Leave out the pictures and copy everything else below exactly.

▸ Data lines:
-- begin --

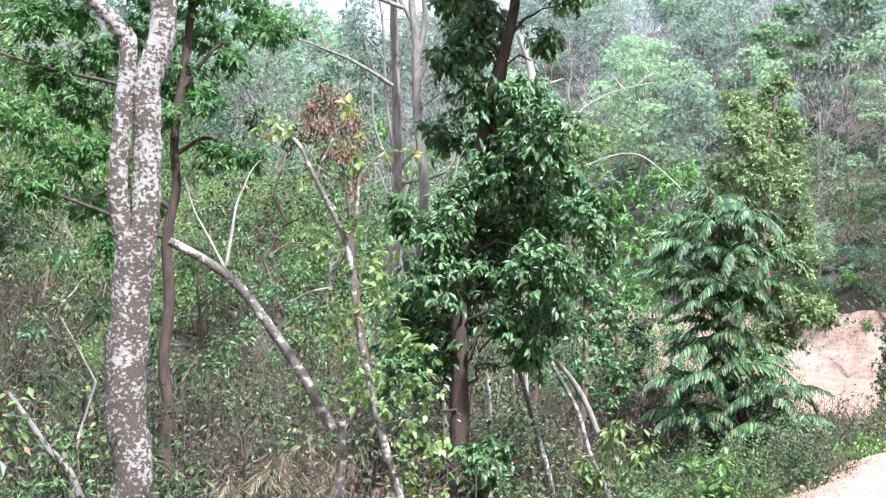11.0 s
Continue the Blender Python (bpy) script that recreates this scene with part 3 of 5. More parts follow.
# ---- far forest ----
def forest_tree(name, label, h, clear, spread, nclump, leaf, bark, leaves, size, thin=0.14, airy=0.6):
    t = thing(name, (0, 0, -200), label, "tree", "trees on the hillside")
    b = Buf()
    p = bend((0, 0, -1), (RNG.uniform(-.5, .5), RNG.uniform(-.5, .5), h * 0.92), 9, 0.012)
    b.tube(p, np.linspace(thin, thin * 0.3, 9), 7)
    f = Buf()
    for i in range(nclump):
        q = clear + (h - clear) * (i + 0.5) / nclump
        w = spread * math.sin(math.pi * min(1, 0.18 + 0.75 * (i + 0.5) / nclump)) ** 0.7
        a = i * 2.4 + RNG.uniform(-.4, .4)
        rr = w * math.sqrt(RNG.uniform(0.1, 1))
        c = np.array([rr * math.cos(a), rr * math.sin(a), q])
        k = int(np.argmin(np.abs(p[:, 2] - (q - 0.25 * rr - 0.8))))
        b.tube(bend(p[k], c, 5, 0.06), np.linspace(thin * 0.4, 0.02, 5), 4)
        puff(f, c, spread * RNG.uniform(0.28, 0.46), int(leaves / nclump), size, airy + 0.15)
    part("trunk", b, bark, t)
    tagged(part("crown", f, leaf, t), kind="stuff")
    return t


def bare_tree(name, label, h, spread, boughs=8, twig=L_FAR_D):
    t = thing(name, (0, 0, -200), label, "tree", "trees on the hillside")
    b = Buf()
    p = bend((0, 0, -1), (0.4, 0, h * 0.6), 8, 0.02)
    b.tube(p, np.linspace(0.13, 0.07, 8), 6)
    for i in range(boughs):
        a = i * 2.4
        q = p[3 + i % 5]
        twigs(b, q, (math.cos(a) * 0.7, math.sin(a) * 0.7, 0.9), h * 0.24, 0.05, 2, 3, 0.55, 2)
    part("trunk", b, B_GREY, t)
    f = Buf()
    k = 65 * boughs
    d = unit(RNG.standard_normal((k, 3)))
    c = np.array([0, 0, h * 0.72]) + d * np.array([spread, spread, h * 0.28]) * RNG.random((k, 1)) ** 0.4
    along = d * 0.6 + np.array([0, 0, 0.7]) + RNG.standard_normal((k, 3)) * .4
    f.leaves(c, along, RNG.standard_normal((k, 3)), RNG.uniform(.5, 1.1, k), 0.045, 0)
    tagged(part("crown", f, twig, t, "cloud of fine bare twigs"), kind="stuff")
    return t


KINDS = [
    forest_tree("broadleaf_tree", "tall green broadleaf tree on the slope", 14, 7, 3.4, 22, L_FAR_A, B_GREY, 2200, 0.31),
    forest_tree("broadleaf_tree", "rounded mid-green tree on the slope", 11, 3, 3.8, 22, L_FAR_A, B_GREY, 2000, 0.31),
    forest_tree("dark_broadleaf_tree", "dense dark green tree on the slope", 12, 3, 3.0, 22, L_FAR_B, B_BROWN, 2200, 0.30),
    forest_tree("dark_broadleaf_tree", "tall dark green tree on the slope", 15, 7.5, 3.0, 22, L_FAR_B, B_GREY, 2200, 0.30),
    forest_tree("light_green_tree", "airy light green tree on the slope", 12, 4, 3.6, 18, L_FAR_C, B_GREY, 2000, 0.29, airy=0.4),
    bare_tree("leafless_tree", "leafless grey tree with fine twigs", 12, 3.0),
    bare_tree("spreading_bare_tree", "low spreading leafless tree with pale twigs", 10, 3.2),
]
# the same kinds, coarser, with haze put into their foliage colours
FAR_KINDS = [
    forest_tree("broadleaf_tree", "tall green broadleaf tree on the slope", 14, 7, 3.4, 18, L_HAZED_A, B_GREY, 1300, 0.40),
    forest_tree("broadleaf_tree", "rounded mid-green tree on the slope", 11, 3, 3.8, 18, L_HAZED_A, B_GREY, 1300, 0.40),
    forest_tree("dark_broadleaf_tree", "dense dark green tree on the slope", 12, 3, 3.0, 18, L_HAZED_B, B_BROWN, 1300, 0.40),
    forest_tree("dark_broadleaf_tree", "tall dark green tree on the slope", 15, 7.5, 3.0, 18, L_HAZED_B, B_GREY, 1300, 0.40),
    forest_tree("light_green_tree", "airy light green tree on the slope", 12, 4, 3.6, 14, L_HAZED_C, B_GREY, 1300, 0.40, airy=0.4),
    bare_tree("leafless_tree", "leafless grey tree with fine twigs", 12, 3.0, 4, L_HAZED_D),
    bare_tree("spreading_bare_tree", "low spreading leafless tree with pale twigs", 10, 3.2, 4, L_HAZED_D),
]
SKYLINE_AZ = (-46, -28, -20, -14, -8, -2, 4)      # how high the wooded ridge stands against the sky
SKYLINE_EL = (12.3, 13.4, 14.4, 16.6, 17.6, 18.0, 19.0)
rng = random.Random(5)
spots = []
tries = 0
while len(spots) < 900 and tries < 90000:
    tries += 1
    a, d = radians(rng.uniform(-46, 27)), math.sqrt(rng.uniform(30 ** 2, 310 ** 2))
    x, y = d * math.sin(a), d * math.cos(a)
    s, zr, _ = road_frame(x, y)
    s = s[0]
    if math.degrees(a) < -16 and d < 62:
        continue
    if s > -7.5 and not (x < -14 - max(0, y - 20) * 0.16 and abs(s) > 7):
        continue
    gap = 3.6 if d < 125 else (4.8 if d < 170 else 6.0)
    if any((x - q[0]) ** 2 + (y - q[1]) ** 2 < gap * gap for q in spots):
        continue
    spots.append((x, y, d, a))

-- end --

▸ Completed task:
11.0 s
Continue the Blender Python (bpy) script that recreates this scene with part 3 of 5. More parts follow.
# ---- far forest ----
def forest_tree(name, label, h, clear, spread, nclump, leaf, bark, leaves, size, thin=0.14, airy=0.6):
    t = thing(name, (0, 0, -200), label, "tree", "trees on the hillside")
    b = Buf()
    p = bend((0, 0, -1), (RNG.uniform(-.5, .5), RNG.uniform(-.5, .5), h * 0.92), 9, 0.012)
    b.tube(p, np.linspace(thin, thin * 0.3, 9), 7)
    f = Buf()
    for i in range(nclump):
        q = clear + (h - clear) * (i + 0.5) / nclump
        w = spread * math.sin(math.pi * min(1, 0.18 + 0.75 * (i + 0.5) / nclump)) ** 0.7
        a = i * 2.4 + RNG.uniform(-.4, .4)
        rr = w * math.sqrt(RNG.uniform(0.1, 1))
        c = np.array([rr * math.cos(a), rr * math.sin(a), q])
        k = int(np.argmin(np.abs(p[:, 2] - (q - 0.25 * rr - 0.8))))
        b.tube(bend(p[k], c, 5, 0.06), np.linspace(thin * 0.4, 0.02, 5), 4)
        puff(f, c, spread * RNG.uniform(0.28, 0.46), int(leaves / nclump), size, airy + 0.15)
    part("trunk", b, bark, t)
    tagged(part("crown", f, leaf, t), kind="stuff")
    return t


def bare_tree(name, label, h, spread, boughs=8, twig=L_FAR_D):
    t = thing(name, (0, 0, -200), label, "tree", "trees on the hillside")
    b = Buf()
    p = bend((0, 0, -1), (0.4, 0, h * 0.6), 8, 0.02)
    b.tube(p, np.linspace(0.13, 0.07, 8), 6)
    for i in range(boughs):
        a = i * 2.4
        q = p[3 + i % 5]
        twigs(b, q, (math.cos(a) * 0.7, math.sin(a) * 0.7, 0.9), h * 0.24, 0.05, 2, 3, 0.55, 2)
    part("trunk", b, B_GREY, t)
    f = Buf()
    k = 65 * boughs
    d = unit(RNG.standard_normal((k, 3)))
    c = np.array([0, 0, h * 0.72]) + d * np.array([spread, spread, h * 0.28]) * RNG.random((k, 1)) ** 0.4
    along = d * 0.6 + np.array([0, 0, 0.7]) + RNG.standard_normal((k, 3)) * .4
    f.leaves(c, along, RNG.standard_normal((k, 3)), RNG.uniform(.5, 1.1, k), 0.045, 0)
    tagged(part("crown", f, twig, t, "cloud of fine bare twigs"), kind="stuff")
    return t


KINDS = [
    forest_tree("broadleaf_tree", "tall green broadleaf tree on the slope", 14, 7, 3.4, 22, L_FAR_A, B_GREY, 2200, 0.31),
    forest_tree("broadleaf_tree", "rounded mid-green tree on the slope", 11, 3, 3.8, 22, L_FAR_A, B_GREY, 2000, 0.31),
    forest_tree("dark_broadleaf_tree", "dense dark green tree on the slope", 12, 3, 3.0, 22, L_FAR_B, B_BROWN, 2200, 0.30),
    forest_tree("dark_broadleaf_tree", "tall dark green tree on the slope", 15, 7.5, 3.0, 22, L_FAR_B, B_GREY, 2200, 0.30),
    forest_tree("light_green_tree", "airy light green tree on the slope", 12, 4, 3.6, 18, L_FAR_C, B_GREY, 2000, 0.29, airy=0.4),
    bare_tree("leafless_tree", "leafless grey tree with fine twigs", 12, 3.0),
    bare_tree("spreading_bare_tree", "low spreading leafless tree with pale twigs", 10, 3.2),
]
# the same kinds, coarser, with haze put into their foliage colours
FAR_KINDS = [
    forest_tree("broadleaf_tree", "tall green broadleaf tree on the slope", 14, 7, 3.4, 18, L_HAZED_A, B_GREY, 1300, 0.40),
    forest_tree("broadleaf_tree", "rounded mid-green tree on the slope", 11, 3, 3.8, 18, L_HAZED_A, B_GREY, 1300, 0.40),
    forest_tree("dark_broadleaf_tree", "dense dark green tree on the slope", 12, 3, 3.0, 18, L_HAZED_B, B_BROWN, 1300, 0.40),
    forest_tree("dark_broadleaf_tree", "tall dark green tree on the slope", 15, 7.5, 3.0, 18, L_HAZED_B, B_GREY, 1300, 0.40),
    forest_tree("light_green_tree", "airy light green tree on the slope", 12, 4, 3.6, 14, L_HAZED_C, B_GREY, 1300, 0.40, airy=0.4),
    bare_tree("leafless_tree", "leafless grey tree with fine twigs", 12, 3.0, 4, L_HAZED_D),
    bare_tree("spreading_bare_tree", "low spreading leafless tree with pale twigs", 10, 3.2, 4, L_HAZED_D),
]
SKYLINE_AZ = (-46, -28, -20, -14, -8, -2, 4)      # how high the wooded ridge stands against the sky
SKYLINE_EL = (12.3, 13.4, 14.4, 16.6, 17.6, 18.0, 19.0)
rng = random.Random(5)
spots = []
tries = 0
while len(spots) < 900 and tries < 90000:
    tries += 1
    a, d = radians(rng.uniform(-46, 27)), math.sqrt(rng.uniform(30 ** 2, 310 ** 2))
    x, y = d * math.sin(a), d * math.cos(a)
    s, zr, _ = road_frame(x, y)
    s = s[0]
    if math.degrees(a) < -16 and d < 62:
        continue
    if s > -7.5 and not (x < -14 - max(0, y - 20) * 0.16 and abs(s) > 7):
        continue
    gap = 3.6 if d < 125 else (4.8 if d < 170 else 6.0)
    if any((x - q[0]) ** 2 + (y - q[1]) ** 2 < gap * gap for q in spots):
        continue
    spots.append((x, y, d, a))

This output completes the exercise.